The FERC Enron Email Data Set may be the second data set users typically find if they look for a more comprehensive data set than the CALO Enron Email Data Set. This is because googling “enron email” will bring up the CMU hosting page for the CALO email data set which refers to the FERC data set.
Using the FERC data set has a few challenges, namely:
- Large size: The large size of the dataset (100+GB) means that it isn’t readily downloadable. An online iCONECT interface is available for browsing with attachments. The site is hosted by Lockheed Martin.
- iCONECT format: The data comes as static images and in a flat file database format.
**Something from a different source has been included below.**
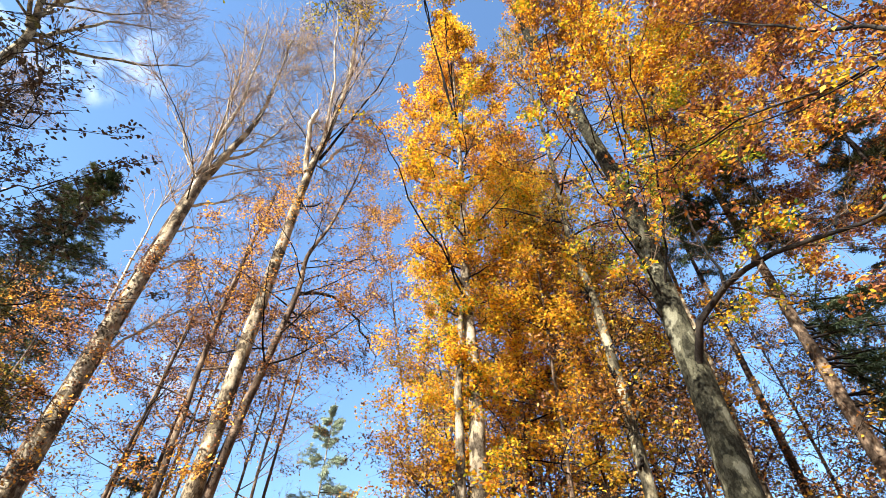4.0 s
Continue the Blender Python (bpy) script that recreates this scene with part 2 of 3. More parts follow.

The latter are “iCONECT24/7 / Concordance databases in delimited record format, with attachments,” not a standard email form such as MIME, PST, or NSF. The format is described in this WMCU0356_UMD_Transmittal.pdf document.
The dataset is made available in the following formats which are described in the Aspen Systems document.
- Enron Email database
- Enron Email (re-released) database
- Enron Email (.pst) database
- Enron Email (.pst) (re-released) database
- Scanned Documents database
- Scanned Documents (re-released) database
One of the EnronData Project’s goals is to take the FERC email and convert it into properly formatted PST and NSF formats, similar to their original states. A few software vendors have been contacted to see if iCONECT / Concordance databases can be reconstituted into PST / NSF files with attachments without success to date. Without an established solution, the EnronData Project is working on it’s own conversion utilities.